Huberman’s deadpan wit has made her a big favourite on social media, and now she is bringing that sense of humour to Finding Joy, the first TV project she has written. She is nervous as well as excited as the show debuts, and why wouldn’t she be — as well as writing she co-created the series and plays the lead role.
“I was so obsessed with tone in it, even at the writing stage. I wrote what I wanted to write but then it’s entirely different when you get on set. You’re constantly minding the tone like it’s a Fabergé Egg. It needed to have light and shade, different spices added to it. I guess it has more of a comedy drama than a sitcom feel.
“What I wrangled with the most was making sure I had Joy right, the story I wanted to tell from her and the character I wanted her to be,” she added. “I guess as the female lead of the show I was quite protective of that and I had a really clear image of who I wanted her to be.
“Once I had her the only way I could write was to have the freedom in my head that I was going to write for myself, and stuff that I was going to find funny.”
Coincidentally, her husband Brian O’Driscoll’s new show, Shoulder to Shoulder, about the history of Irish rugby, also debuts this week on BT Sport. O’Driscoll has also set up a production company with presenter Craig Doyle, so there have been more conversations about production design and camera angles in the household than usual.
“It’s the closest our worlds have come together in those terms,” Huberman said, adding that she would often get O’Driscoll to run lines with her when she’s preparing for a role.
“Because he’s such a taskmaster and because he spent his entire career going: ‘You’re in it to win it’, if I’m doing lines, he’ll be like: ‘Go back, you didn’t say that verbatim’ and I’ll be like: ‘Oh my God!’ He’d be good to run lines.
“He’s really supportive and I guess he’s probably nervous as well. Me, I can shoulder it, but you know when you want somebody else to do well you’re probably more protective of somebody else than you are of yourself.”
Comedy is a challenging medium to get right — Huberman describes it as “like an algebra equation”.
“I loved the process but I learnt a lot from it. It feels really exposing. It’s like two different worlds where you’ve locked yourself away in a cave, essentially to write, and then it becomes really collaborative. It’s great but you’re baring your soul a little bit.”
She said she felt supported by the production company Treasure Entertainment, who she knew well after working with them on projects including Handsome Devil and The Stag.
But after the first day of filming, she said, she resolved to enjoy the process. “On day one I thought my head was going to implode. I don’t really think I could believe it was happening until we were on set. And then I think that realisation flooded my senses so much.
“After that, after day one I thought: ‘You know what? If I’m not going to be able to enjoy this then I don’t know why I’m doing it and I have to really allow myself, to let myself enjoy it’. I was so exhausted at the end of the five-week shoot but I felt so creatively satisfied.

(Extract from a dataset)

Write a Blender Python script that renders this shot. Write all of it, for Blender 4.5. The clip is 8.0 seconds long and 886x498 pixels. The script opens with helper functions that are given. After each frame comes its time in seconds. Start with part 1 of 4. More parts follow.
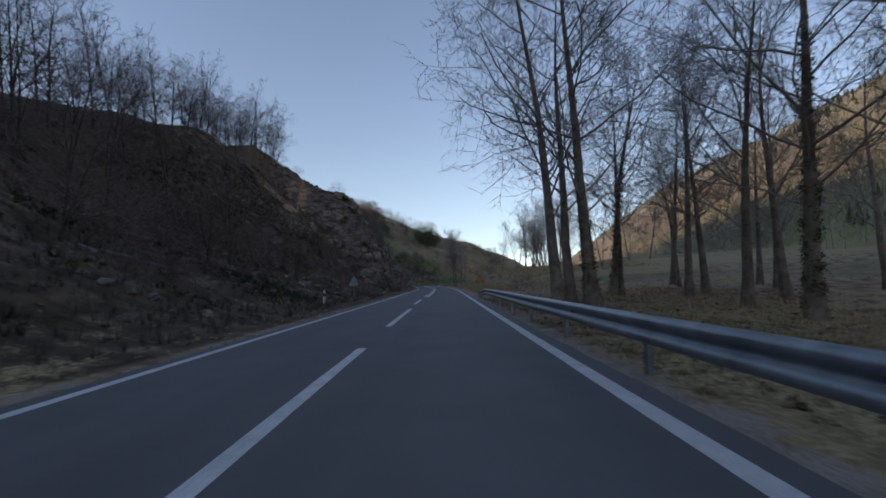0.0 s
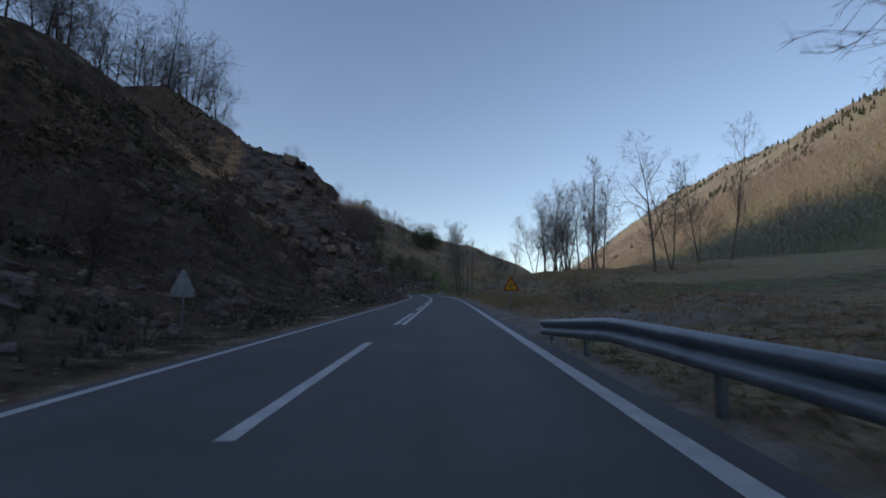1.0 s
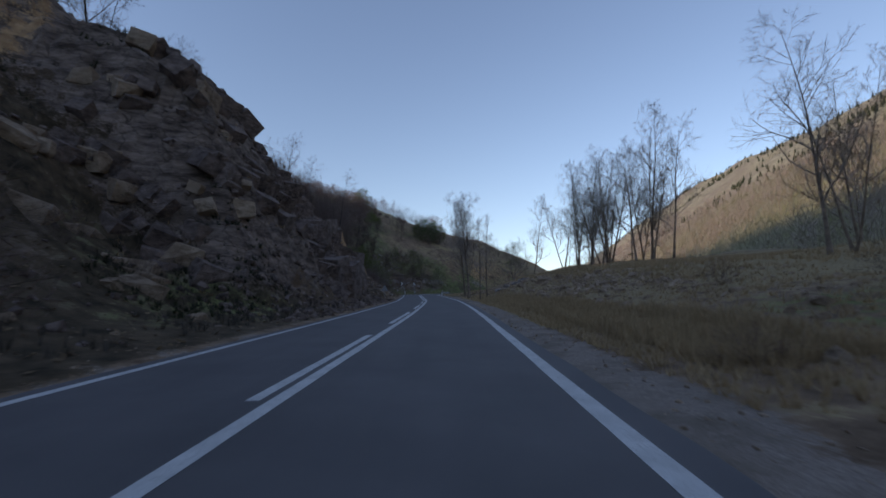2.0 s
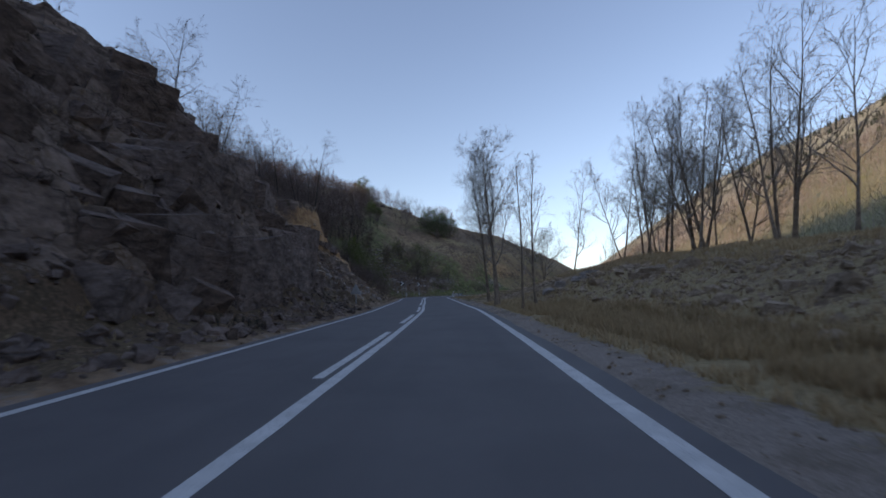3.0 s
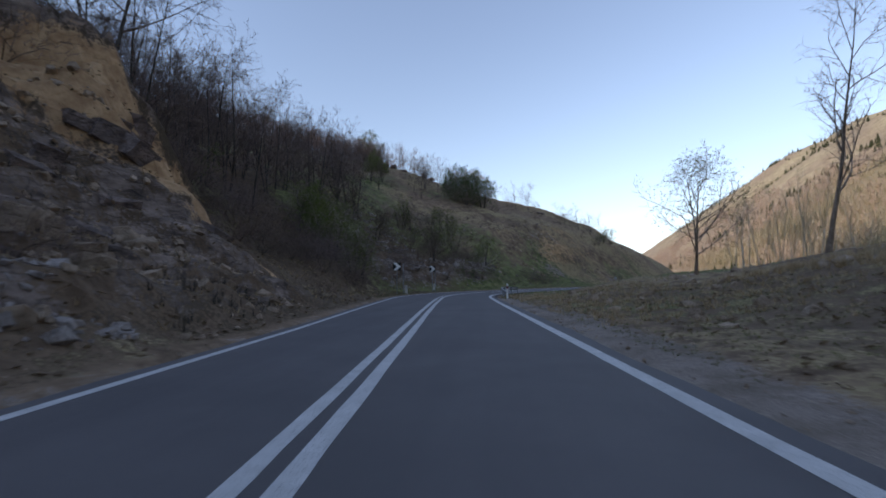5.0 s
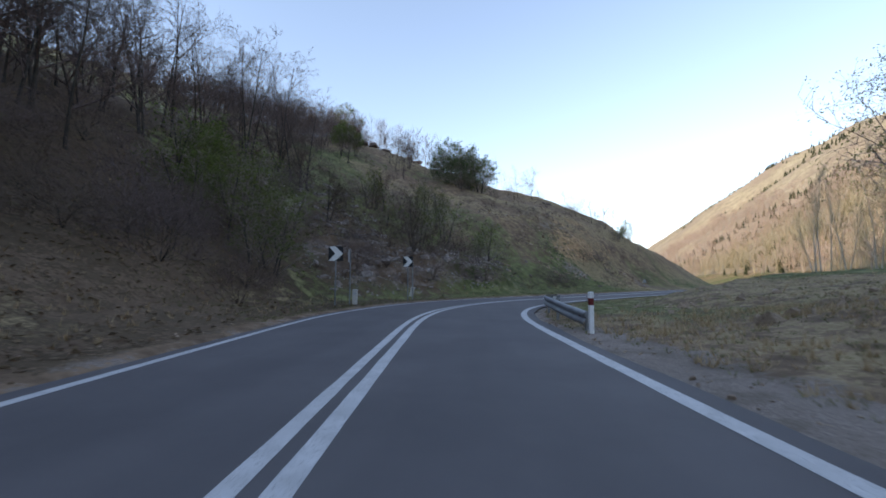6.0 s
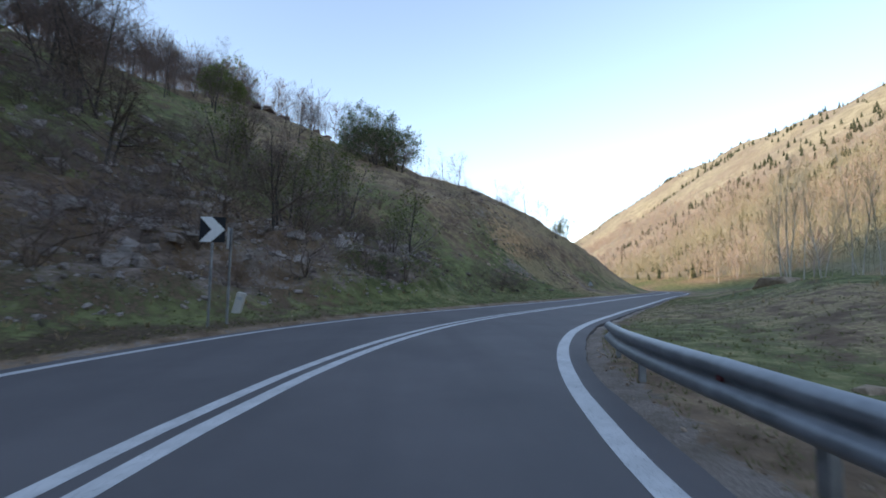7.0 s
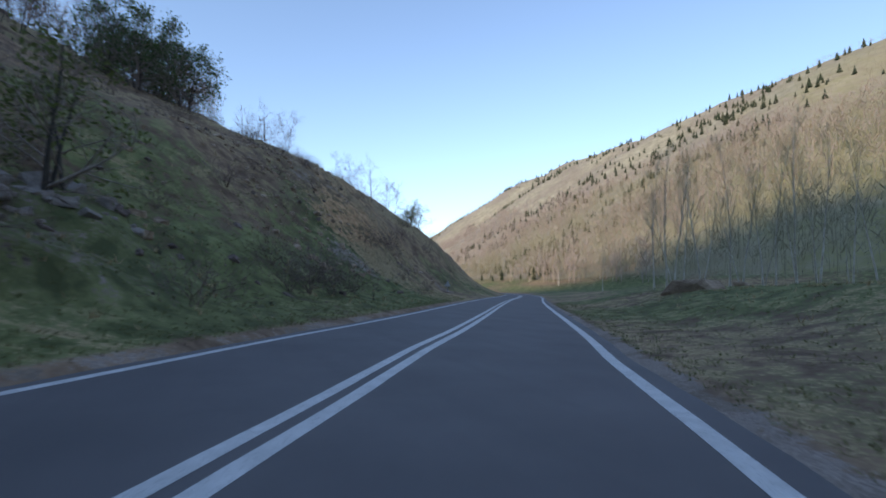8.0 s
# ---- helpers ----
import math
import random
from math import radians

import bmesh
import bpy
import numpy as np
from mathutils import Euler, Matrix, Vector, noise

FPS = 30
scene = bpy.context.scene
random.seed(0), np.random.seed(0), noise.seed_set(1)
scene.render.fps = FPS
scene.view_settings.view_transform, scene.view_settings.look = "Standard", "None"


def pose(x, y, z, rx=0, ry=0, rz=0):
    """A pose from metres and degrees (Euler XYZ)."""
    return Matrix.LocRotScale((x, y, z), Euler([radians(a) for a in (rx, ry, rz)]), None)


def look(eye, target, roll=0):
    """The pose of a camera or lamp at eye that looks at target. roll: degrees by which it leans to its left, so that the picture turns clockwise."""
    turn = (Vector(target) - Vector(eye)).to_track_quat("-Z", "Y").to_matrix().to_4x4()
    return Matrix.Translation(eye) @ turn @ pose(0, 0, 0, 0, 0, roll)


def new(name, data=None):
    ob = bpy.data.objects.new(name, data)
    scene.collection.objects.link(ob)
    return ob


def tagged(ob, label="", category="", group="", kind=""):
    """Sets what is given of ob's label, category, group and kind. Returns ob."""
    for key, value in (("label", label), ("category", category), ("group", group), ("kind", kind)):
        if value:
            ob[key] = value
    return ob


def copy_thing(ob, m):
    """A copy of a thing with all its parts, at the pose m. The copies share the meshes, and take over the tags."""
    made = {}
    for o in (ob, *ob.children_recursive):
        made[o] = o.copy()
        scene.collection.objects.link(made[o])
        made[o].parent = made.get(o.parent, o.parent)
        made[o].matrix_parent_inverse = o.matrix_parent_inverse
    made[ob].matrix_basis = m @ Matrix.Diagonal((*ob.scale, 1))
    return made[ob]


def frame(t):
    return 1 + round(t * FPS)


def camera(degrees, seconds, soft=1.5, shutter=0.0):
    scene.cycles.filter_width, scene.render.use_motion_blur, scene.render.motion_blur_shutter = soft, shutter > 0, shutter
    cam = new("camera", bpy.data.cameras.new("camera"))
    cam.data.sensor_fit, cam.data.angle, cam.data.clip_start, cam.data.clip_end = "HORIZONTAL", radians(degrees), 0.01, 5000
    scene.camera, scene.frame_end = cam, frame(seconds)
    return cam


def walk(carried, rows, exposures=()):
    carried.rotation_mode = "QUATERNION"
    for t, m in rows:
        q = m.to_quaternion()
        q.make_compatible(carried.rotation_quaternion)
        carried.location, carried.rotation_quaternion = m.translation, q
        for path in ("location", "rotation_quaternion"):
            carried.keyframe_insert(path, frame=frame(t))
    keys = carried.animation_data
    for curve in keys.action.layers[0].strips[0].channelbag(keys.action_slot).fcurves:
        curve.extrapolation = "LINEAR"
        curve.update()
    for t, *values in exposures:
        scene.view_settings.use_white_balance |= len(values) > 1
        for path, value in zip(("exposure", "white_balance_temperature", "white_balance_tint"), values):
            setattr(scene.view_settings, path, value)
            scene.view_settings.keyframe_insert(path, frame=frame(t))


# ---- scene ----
cam = camera(89.19, 8.0, soft=1.7, shutter=0.12)
# seconds, eye x, y, z, yaw, pitch, lean to the right
PATH = [
    (0.00, 0.000, -0.000, 1.212, -0.353, 4.213, 0.898),
    (0.25, 0.087, 5.350, 1.203, -0.344, 4.381, 1.036),
    (0.50, 0.125, 10.732, 1.196, -0.303, 4.619, 0.983),
    (0.75, 0.186, 16.167, 1.190, -0.223, 4.949, 0.649),
    (1.00, 0.261, 21.641, 1.186, -0.205, 5.212, 0.334),
    (1.25, 0.392, 27.132, 1.184, -0.304, 5.263, 0.318),
    (1.50, 0.561, 32.625, 1.184, -0.278, 5.225, 0.411),
    (1.75, 0.732, 38.106, 1.186, 0.084, 5.220, 0.398),
    (2.00, 0.894, 43.568, 1.188, 0.578, 5.119, 0.439),
    (2.25, 0.957, 49.007, 1.190, 0.966, 4.836, 0.691),
    (2.50, 0.947, 54.416, 1.191, 1.283, 4.691, 0.913),
    (2.75, 0.905, 59.793, 1.193, 1.628, 4.948, 0.893),
    (3.00, 0.821, 65.155, 1.195, 2.088, 5.234, 0.921),
    (3.25, 0.676, 70.513, 1.200, 2.704, 5.161, 1.245),
    (3.50, 0.482, 75.837, 1.207, 3.366, 4.934, 1.429),
    (3.75, 0.254, 81.090, 1.215, 3.947, 4.818, 1.080),
    (4.00, -0.014, 86.247, 1.219, 4.428, 4.724, 0.658),
    (4.25, -0.329, 91.300, 1.219, 4.825, 4.525, 0.643),
    (4.50, -0.679, 96.301, 1.215, 5.205, 4.292, 0.758),
    (4.75, -1.042, 101.302, 1.211, 5.591, 4.139, 0.664),
    (5.00, -1.410, 106.275, 1.206, 5.811, 4.045, 0.475),
    (5.25, -1.814, 111.220, 1.201, 5.741, 3.983, 0.194),
    (5.50, -2.225, 116.054, 1.196, 5.505, 3.979, -0.035),
    (5.75, -2.609, 120.694, 1.196, 5.192, 4.060, -0.121),
    (6.00, -2.935, 125.081, 1.200, 4.473, 4.197, -0.231),
    (6.25, -3.152, 129.171, 1.212, 2.978, 4.364, -0.557),
    (6.50, -3.214, 133.100, 1.224, 0.709, 4.448, -0.890),
    (6.75, -3.105, 136.954, 1.229, -2.213, 4.364, -0.986),
    (7.00, -2.736, 140.813, 1.230, -5.908, 4.348, -1.038),
    (7.25, -2.014, 144.764, 1.223, -10.418, 4.610, -1.185),
    (7.50, -0.873, 148.723, 1.216, -15.322, 4.889, -1.428),
    (7.75, 0.757, 152.729, 1.214, -20.256, 4.892, -1.805),
    (8.00, 2.664, 156.702, 1.214, -25.155, 4.756, -2.226),
]
walk(cam, [(t, pose(x, y, z, 90 + pitch, 0, yaw) @ pose(0, 0, 0, 0, 0, -lean)) for t, x, y, z, yaw, pitch, lean in PATH],
     exposures=[(0, 0.83, 8400, 22), (0.5, 0.54, 8150, 22), (1, 0.52, 7800, 20), (1.5, 0.57, 7600, 21), (3.5, 1.08, 8250, 24), (4.5, 1.1, 8250, 24), (6, 1.82, 8700, 21), (6.6, 1.93, 8700, 19), (7.4, 1.78, 8500, 17), (8, 1.38, 7250, 17)])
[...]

Being involved at pre and post-production stages, she said, has given her a whole new perspective in the TV and filmmaking process.
“As an actor you wrap on the last day and you’re like: ‘Bye’, so I’ve really enjoyed that. With this there are no surprises for me because I’ve been in the edit, and in a way there’s a comfort to that. You’re retelling, you’re nearly relaying down what the actor has done. It’s such an art that I was never privvy to.”
She would “100 per cent” love to be involved in writing in the future, she added. “I don’t want to jinx myself. But you know what? I’ve loved it. It’s competitive out there. We’ve worked our asses off. And I’ll put that in context - I know I’m really lucky that I love what I do.
“But that’s not to say that we haven’t really worked to get it beyond all the different points you need to. It’s such a long process. I’ve learned a lot but I’ve been with the best people to do that, who have allowed a creative freedom. I would really love to do more. I’ve been so lucky with acting, but there’s a different creative satisfaction that I wouldn’t have experienced with other stuff. I’ve felt in and out of my comfort zone with it the whole way.”
Finding Joy debuts on RTÉ One tomorrow at 9.30pm.